WRITTEN EXERCISE -
Please report every line from the material that contains the word "with".

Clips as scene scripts

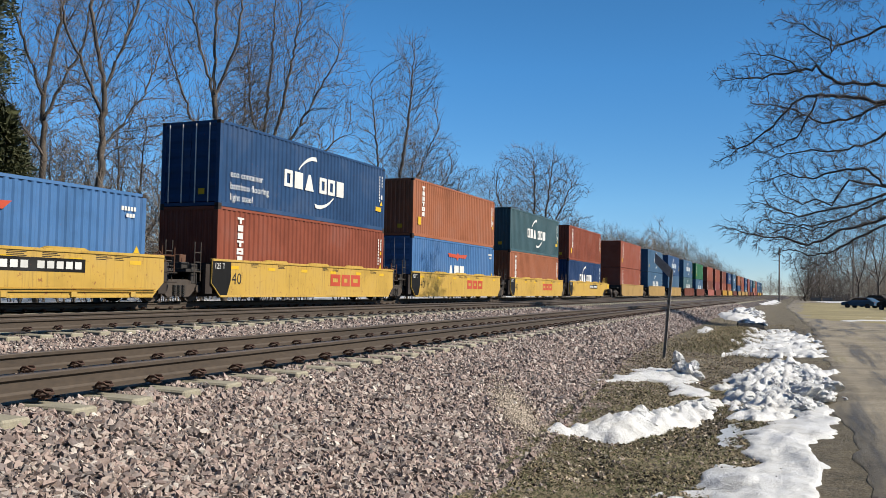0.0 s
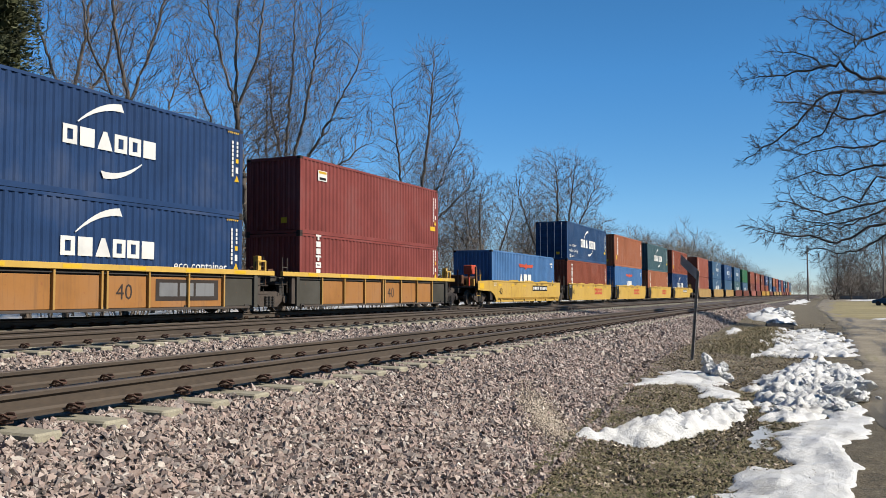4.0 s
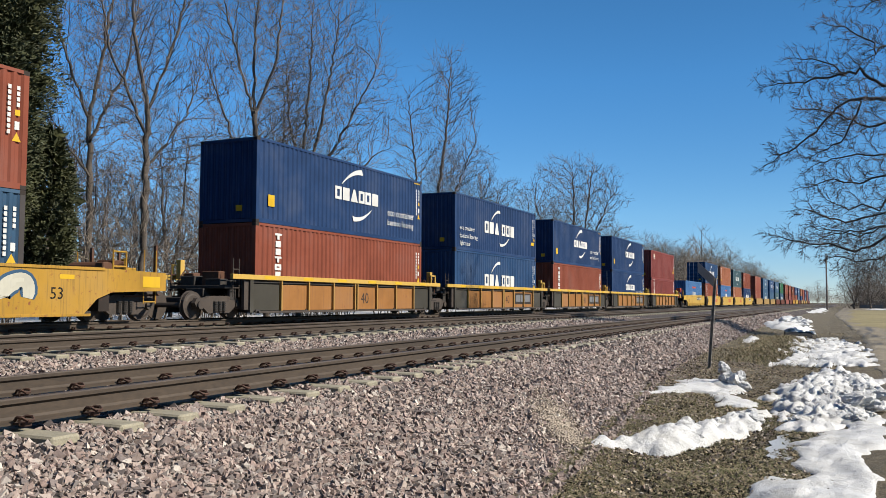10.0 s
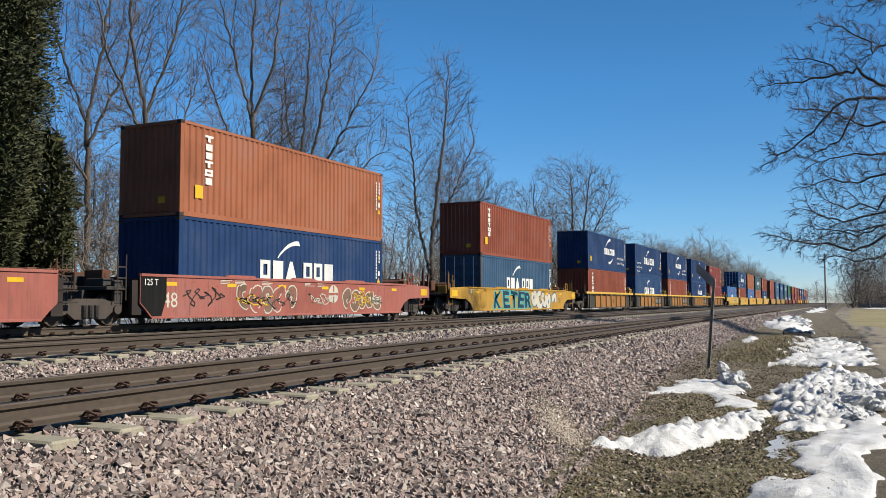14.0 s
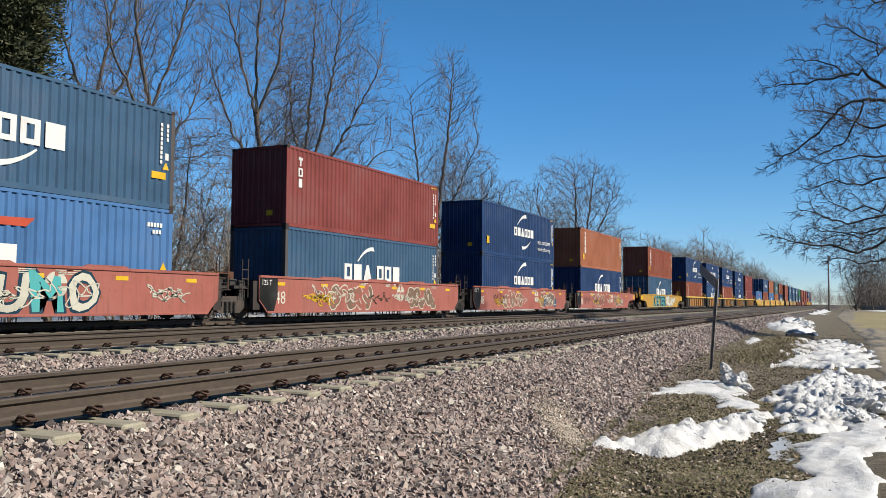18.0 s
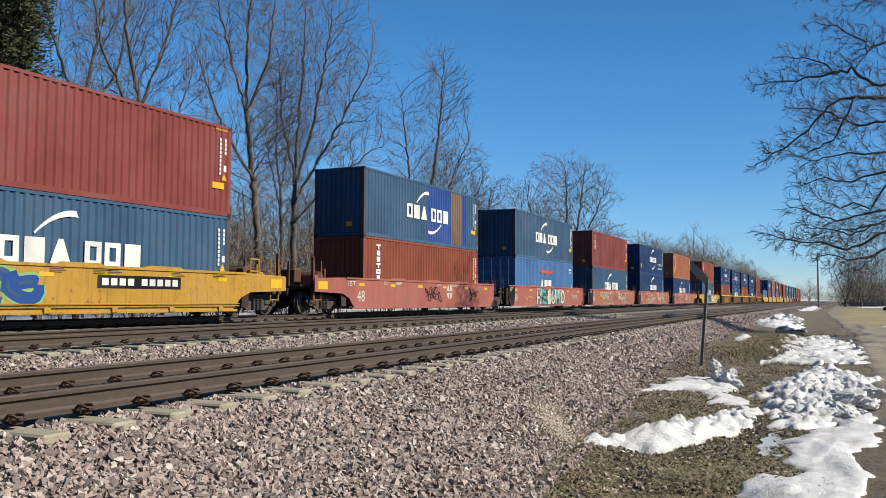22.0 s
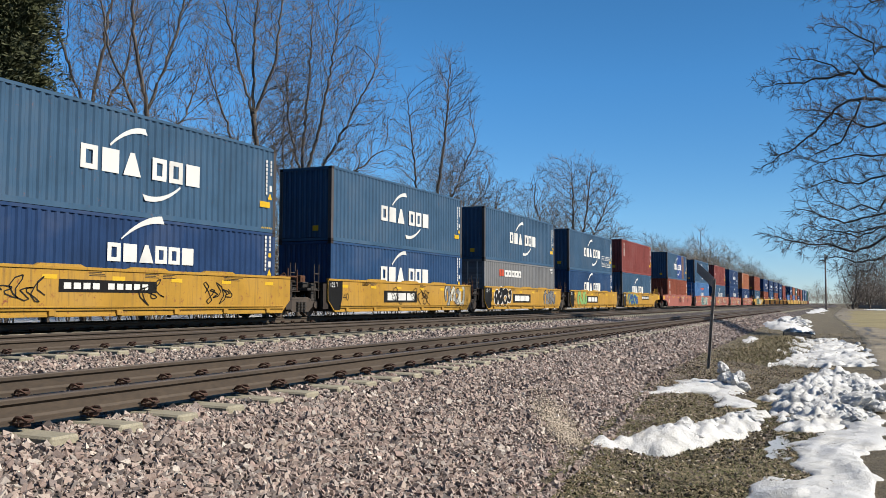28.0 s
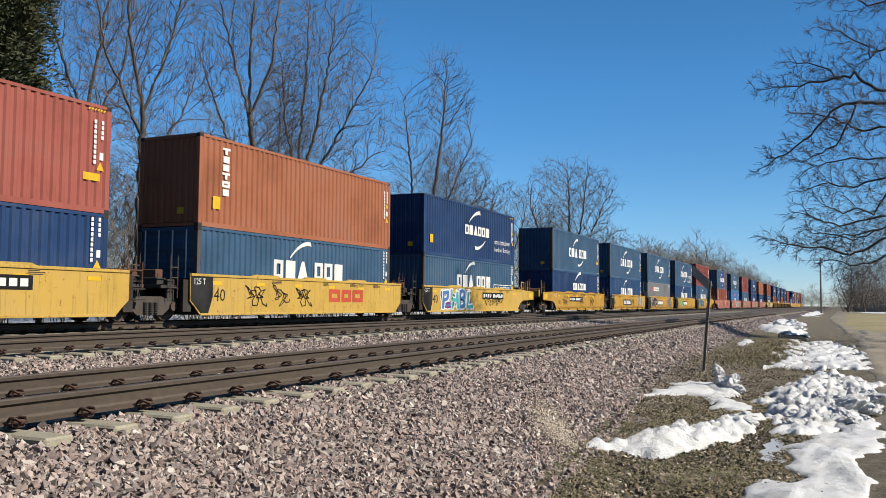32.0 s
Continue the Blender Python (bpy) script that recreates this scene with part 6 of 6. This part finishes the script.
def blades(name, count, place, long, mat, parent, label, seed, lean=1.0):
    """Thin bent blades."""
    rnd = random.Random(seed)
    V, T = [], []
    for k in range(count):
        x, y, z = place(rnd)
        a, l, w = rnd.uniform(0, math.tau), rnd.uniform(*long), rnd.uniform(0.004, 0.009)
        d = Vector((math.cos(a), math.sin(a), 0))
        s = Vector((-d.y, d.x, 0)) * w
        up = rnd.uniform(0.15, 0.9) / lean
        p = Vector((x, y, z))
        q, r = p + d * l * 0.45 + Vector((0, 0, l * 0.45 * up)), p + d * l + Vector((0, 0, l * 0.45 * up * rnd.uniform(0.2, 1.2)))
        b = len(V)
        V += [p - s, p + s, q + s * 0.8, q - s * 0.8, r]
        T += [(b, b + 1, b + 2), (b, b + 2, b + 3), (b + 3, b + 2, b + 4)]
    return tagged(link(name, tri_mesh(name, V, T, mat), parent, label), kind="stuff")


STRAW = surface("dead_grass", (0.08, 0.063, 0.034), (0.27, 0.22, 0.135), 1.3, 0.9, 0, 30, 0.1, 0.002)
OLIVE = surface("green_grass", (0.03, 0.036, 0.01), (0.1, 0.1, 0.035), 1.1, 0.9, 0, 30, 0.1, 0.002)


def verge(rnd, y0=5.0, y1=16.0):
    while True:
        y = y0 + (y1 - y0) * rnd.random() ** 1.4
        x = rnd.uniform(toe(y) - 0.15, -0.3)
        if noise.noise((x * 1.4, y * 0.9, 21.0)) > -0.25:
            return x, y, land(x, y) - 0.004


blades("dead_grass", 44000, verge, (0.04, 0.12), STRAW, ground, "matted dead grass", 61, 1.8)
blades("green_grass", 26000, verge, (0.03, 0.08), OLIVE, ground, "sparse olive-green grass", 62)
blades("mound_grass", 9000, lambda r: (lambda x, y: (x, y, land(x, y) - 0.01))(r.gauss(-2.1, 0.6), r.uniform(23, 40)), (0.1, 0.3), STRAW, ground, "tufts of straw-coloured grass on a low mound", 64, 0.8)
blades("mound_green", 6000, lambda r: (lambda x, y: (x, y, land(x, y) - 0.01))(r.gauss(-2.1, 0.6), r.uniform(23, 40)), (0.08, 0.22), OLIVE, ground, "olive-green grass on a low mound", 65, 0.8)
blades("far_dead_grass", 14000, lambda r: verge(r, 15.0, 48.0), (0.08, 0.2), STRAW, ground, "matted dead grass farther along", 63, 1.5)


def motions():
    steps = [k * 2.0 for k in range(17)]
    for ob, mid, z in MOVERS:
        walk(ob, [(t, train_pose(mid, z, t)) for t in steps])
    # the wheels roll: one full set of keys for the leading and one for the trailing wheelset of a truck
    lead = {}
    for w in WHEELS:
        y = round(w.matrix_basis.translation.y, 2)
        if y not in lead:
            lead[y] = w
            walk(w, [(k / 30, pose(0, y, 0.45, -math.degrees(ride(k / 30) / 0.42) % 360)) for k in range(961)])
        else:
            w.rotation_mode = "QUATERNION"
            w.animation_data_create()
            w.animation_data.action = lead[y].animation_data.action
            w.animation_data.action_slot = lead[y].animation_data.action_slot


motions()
...
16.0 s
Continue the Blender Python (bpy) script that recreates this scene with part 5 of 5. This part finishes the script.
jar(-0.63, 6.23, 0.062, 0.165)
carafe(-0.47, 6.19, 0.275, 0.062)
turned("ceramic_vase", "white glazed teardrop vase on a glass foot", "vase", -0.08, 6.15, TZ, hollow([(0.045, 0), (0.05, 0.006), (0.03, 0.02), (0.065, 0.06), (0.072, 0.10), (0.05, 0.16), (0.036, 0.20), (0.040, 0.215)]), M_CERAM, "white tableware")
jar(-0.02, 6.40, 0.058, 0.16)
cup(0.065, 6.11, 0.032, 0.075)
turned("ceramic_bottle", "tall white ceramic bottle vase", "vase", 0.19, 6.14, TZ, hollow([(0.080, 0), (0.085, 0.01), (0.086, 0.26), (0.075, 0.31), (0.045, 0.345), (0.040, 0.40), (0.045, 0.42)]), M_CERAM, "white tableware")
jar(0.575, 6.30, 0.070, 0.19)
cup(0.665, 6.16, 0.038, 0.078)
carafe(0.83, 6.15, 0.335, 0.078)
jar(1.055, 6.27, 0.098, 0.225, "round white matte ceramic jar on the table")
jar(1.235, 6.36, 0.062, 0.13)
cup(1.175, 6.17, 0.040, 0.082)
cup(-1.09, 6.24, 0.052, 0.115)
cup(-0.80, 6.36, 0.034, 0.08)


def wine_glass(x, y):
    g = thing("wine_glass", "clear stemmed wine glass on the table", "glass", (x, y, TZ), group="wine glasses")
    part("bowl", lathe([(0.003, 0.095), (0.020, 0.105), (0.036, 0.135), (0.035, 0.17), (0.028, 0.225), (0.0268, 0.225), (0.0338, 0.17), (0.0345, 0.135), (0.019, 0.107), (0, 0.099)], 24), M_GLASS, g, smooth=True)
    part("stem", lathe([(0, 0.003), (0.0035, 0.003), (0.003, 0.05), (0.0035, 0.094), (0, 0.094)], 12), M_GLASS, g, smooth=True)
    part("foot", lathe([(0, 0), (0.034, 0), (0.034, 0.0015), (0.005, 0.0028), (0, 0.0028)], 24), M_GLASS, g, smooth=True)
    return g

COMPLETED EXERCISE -
Continue the Blender Python (bpy) script that recreates this scene with part 6 of 6. This part finishes the script.
Continue the Blender Python (bpy) script that recreates this scene with part 5 of 5. This part finishes the script.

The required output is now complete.